Do this: Find the lines containing the word "Python" and copy every one of them.

[Rows from a dataset]
========================================

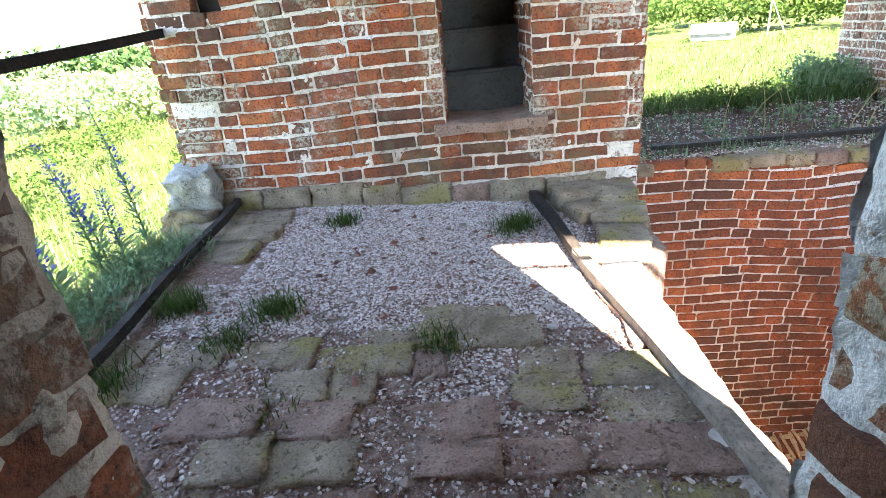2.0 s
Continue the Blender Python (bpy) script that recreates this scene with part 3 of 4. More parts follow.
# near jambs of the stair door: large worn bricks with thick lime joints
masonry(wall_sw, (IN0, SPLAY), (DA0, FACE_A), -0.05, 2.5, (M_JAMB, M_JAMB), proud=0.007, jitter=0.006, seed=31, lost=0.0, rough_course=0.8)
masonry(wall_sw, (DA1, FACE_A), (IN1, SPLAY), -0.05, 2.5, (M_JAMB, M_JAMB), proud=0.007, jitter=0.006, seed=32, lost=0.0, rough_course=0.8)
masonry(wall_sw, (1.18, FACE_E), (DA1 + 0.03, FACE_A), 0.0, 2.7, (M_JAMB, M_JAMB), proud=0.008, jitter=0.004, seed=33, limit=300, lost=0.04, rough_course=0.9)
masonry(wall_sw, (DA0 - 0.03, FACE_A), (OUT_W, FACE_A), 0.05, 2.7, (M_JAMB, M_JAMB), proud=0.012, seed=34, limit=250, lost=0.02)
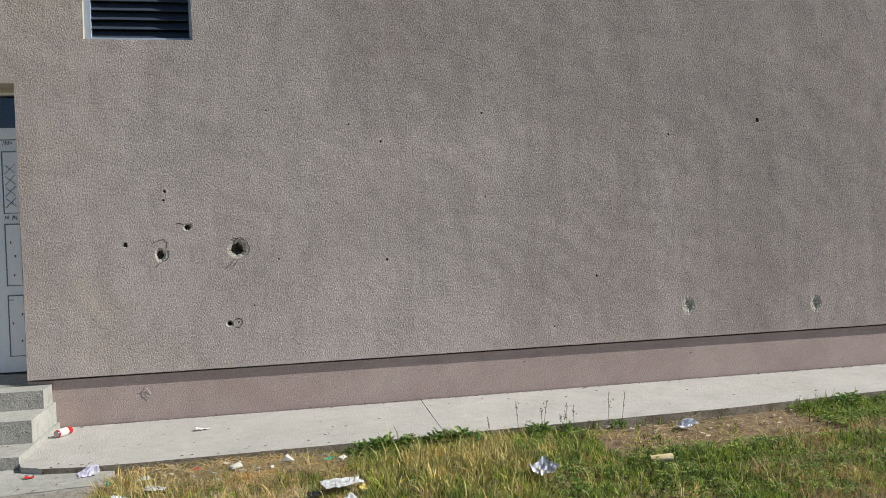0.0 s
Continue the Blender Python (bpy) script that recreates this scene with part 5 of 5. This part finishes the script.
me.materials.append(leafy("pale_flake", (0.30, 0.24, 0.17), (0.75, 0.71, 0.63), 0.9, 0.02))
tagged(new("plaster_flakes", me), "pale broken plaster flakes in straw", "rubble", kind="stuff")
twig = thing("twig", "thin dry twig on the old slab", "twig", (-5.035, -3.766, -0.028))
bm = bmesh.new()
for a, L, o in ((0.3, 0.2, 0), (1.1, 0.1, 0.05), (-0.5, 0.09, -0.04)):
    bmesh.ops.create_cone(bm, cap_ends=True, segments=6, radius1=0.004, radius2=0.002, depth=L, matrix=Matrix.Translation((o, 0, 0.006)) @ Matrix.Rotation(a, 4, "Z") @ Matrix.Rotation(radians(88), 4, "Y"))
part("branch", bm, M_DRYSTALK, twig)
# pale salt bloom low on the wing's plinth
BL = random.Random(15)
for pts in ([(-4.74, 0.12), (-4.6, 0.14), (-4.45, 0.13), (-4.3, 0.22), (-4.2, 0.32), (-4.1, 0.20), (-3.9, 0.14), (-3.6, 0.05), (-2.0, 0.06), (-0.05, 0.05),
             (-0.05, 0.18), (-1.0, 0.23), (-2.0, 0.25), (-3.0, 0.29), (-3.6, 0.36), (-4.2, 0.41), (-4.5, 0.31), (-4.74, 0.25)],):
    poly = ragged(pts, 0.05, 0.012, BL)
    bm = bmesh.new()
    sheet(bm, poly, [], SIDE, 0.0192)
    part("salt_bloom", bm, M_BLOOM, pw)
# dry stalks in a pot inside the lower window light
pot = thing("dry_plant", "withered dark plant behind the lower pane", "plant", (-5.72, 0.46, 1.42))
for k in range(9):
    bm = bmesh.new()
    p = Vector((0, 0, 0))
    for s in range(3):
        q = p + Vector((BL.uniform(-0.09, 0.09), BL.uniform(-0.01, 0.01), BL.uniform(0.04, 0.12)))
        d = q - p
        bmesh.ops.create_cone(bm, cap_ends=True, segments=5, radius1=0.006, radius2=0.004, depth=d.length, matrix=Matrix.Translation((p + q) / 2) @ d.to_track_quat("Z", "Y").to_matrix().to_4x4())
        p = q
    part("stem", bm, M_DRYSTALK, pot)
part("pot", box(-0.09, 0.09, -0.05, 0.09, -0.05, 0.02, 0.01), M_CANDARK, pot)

========================================

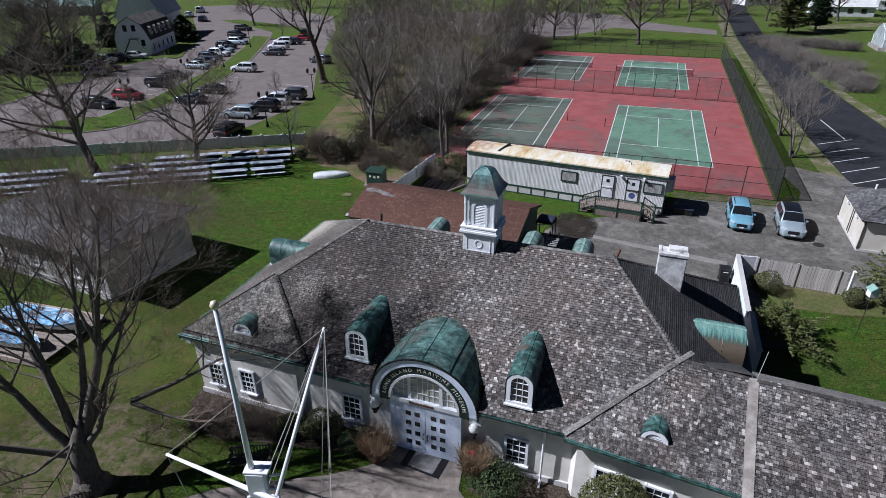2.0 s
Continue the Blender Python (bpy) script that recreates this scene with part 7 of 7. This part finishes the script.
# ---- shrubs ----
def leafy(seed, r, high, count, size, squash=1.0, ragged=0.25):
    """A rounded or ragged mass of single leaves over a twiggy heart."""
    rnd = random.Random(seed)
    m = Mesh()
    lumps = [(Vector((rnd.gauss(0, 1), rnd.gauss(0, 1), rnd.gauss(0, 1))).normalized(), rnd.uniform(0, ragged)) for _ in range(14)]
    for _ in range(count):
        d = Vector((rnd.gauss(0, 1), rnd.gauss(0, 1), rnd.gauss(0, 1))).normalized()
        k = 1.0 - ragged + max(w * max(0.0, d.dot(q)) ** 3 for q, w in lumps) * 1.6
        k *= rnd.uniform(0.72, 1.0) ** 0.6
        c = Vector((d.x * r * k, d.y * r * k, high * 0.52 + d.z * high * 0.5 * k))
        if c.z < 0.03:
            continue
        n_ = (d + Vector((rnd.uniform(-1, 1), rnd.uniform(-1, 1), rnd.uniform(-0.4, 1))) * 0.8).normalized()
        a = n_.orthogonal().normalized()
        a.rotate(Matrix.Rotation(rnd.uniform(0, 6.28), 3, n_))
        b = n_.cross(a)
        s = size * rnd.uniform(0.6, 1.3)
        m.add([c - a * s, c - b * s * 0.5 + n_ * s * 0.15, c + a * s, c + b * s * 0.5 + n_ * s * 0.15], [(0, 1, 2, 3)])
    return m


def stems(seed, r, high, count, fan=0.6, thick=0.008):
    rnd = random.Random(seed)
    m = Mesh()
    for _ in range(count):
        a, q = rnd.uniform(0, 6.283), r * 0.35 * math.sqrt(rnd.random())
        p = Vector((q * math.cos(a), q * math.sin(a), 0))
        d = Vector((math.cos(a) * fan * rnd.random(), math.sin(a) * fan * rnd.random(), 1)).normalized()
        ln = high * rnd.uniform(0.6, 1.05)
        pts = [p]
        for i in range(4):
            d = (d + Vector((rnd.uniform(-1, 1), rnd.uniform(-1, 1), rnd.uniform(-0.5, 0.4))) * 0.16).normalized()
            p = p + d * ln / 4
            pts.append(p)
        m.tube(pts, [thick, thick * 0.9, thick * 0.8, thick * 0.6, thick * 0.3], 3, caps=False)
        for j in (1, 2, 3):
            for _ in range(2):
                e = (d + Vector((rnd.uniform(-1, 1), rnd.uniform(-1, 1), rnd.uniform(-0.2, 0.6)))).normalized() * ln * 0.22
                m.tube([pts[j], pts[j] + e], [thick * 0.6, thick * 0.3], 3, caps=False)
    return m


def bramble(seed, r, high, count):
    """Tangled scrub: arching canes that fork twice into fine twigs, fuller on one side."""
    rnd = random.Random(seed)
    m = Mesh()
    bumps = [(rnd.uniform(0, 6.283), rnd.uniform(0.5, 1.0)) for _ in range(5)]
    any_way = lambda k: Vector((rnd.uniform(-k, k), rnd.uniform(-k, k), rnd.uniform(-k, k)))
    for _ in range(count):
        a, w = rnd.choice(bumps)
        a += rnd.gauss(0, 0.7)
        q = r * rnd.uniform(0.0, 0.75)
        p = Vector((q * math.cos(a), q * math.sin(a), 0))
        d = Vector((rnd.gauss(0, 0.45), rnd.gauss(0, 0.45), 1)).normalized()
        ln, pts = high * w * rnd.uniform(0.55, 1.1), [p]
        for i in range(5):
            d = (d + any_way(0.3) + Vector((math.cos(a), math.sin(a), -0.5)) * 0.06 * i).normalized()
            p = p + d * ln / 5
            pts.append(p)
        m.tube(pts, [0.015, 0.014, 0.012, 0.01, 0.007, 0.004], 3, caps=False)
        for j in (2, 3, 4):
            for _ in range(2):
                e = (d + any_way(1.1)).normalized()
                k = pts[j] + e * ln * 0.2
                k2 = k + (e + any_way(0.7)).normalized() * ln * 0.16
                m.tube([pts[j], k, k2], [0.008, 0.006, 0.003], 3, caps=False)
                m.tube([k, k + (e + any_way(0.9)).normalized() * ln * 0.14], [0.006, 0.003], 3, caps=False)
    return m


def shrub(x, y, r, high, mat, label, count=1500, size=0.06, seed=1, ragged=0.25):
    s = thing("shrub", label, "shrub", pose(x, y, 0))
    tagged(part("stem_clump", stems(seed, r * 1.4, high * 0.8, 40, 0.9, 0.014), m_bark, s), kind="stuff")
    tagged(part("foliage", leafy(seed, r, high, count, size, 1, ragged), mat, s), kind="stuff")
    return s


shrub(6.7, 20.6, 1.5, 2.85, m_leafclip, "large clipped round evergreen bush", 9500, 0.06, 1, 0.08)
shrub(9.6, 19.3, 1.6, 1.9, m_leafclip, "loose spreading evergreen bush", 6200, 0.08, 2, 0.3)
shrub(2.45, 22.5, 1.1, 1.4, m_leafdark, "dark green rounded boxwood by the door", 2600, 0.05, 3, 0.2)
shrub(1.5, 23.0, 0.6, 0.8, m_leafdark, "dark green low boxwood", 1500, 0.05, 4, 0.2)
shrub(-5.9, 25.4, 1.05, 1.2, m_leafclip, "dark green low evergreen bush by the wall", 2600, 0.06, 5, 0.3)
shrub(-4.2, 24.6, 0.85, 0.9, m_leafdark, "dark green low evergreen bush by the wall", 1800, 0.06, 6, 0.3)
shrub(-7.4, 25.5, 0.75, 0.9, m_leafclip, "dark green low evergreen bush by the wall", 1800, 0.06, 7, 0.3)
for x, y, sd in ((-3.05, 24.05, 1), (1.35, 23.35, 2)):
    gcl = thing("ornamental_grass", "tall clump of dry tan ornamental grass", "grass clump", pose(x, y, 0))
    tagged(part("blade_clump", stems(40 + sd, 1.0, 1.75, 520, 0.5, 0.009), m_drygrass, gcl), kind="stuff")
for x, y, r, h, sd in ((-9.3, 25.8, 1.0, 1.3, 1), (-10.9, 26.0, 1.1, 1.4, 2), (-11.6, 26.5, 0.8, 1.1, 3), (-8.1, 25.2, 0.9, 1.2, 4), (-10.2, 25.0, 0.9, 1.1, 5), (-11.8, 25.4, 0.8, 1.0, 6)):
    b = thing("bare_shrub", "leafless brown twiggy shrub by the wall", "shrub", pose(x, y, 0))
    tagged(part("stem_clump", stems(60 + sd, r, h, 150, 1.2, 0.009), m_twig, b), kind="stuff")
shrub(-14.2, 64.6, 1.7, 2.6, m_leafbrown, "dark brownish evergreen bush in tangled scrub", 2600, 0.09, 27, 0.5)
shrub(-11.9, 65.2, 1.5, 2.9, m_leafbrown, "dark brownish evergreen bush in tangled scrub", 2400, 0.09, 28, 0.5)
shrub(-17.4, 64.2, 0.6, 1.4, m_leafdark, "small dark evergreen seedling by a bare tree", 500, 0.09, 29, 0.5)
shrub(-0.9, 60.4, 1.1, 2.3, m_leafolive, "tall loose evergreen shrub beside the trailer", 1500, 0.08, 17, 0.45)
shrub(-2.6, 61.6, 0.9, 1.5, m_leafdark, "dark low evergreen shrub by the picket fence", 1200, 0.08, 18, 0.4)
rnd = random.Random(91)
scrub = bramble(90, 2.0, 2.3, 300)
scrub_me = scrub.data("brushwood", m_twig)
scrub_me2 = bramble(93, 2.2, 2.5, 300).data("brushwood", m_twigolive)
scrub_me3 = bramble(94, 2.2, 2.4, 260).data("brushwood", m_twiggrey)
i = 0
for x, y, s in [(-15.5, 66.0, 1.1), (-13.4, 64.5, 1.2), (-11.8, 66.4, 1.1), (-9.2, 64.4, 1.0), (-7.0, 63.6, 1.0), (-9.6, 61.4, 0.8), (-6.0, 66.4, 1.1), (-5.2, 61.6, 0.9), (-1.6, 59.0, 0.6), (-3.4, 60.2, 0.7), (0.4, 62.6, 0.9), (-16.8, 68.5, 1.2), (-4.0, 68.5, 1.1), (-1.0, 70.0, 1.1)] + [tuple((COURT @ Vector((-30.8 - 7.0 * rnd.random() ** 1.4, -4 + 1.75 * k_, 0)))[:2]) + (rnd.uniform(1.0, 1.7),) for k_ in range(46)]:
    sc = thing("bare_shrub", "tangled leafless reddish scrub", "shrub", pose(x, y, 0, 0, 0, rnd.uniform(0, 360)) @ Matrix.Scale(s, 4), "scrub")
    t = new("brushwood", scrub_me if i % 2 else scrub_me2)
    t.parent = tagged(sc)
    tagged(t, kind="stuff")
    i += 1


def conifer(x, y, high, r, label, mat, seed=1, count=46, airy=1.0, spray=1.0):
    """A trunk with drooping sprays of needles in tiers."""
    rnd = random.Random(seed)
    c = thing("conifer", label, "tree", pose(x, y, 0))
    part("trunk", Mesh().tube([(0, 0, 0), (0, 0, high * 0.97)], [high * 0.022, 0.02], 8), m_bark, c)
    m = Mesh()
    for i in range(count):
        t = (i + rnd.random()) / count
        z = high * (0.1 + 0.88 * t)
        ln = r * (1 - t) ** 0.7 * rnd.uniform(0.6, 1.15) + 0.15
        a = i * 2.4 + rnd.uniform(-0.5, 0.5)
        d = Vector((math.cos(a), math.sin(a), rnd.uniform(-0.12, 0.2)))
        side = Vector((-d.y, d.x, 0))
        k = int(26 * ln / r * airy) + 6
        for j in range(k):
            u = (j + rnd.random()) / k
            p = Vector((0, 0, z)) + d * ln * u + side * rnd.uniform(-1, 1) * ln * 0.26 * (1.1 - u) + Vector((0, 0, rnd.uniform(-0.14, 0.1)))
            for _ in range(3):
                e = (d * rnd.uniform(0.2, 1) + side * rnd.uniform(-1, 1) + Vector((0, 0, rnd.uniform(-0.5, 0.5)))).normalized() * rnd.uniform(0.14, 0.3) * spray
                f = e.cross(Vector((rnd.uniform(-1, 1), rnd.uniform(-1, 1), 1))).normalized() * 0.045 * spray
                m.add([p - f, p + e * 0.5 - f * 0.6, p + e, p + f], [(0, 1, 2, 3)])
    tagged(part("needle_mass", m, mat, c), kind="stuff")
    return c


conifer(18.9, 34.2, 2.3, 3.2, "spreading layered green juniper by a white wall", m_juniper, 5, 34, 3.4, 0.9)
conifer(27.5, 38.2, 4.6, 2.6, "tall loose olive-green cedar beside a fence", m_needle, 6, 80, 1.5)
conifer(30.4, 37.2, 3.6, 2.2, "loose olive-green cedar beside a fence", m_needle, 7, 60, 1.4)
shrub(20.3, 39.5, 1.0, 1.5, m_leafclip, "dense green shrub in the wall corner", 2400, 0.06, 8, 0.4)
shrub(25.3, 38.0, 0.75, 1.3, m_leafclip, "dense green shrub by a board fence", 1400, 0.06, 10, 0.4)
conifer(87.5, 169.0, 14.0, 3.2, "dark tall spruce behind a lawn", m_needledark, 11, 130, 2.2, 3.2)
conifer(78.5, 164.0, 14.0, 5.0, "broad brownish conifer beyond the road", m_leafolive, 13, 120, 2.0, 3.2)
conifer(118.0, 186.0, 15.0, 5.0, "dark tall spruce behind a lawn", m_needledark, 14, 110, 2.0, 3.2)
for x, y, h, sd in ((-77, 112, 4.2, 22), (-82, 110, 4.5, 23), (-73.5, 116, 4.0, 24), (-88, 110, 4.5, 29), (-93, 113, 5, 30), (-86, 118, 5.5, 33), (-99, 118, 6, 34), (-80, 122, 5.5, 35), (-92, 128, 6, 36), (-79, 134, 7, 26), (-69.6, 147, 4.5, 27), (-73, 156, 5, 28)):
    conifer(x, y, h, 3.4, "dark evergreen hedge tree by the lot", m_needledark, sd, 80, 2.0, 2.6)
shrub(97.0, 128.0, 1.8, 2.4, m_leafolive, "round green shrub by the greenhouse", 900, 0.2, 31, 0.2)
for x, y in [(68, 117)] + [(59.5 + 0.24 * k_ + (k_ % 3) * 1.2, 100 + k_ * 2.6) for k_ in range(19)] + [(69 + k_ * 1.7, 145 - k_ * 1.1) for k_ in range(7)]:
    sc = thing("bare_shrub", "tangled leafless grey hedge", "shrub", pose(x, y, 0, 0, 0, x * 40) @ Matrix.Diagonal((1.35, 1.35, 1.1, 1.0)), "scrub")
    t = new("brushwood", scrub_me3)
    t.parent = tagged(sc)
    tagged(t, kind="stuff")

========================================

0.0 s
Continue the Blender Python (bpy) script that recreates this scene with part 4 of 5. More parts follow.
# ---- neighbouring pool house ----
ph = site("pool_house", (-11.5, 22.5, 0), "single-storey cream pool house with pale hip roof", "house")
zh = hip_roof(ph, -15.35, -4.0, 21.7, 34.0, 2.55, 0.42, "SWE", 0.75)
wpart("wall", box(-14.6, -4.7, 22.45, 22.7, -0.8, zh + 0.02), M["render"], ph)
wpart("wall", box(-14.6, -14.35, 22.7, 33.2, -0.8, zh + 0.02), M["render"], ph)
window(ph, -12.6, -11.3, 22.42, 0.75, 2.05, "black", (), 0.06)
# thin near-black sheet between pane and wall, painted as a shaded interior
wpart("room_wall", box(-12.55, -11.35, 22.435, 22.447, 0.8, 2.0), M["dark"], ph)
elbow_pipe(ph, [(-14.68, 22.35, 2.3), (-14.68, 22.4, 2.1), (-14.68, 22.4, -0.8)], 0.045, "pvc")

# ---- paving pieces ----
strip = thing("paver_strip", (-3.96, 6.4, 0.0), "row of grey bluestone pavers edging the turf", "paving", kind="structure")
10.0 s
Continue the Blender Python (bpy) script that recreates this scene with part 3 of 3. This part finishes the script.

========================================

Result:
Continue the Blender Python (bpy) script that recreates this scene with part 3 of 4. More parts follow.
Continue the Blender Python (bpy) script that recreates this scene with part 5 of 5. This part finishes the script.
Continue the Blender Python (bpy) script that recreates this scene with part 7 of 7. This part finishes the script.
Continue the Blender Python (bpy) script that recreates this scene with part 4 of 5. More parts follow.
Continue the Blender Python (bpy) script that recreates this scene with part 3 of 3. This part finishes the script.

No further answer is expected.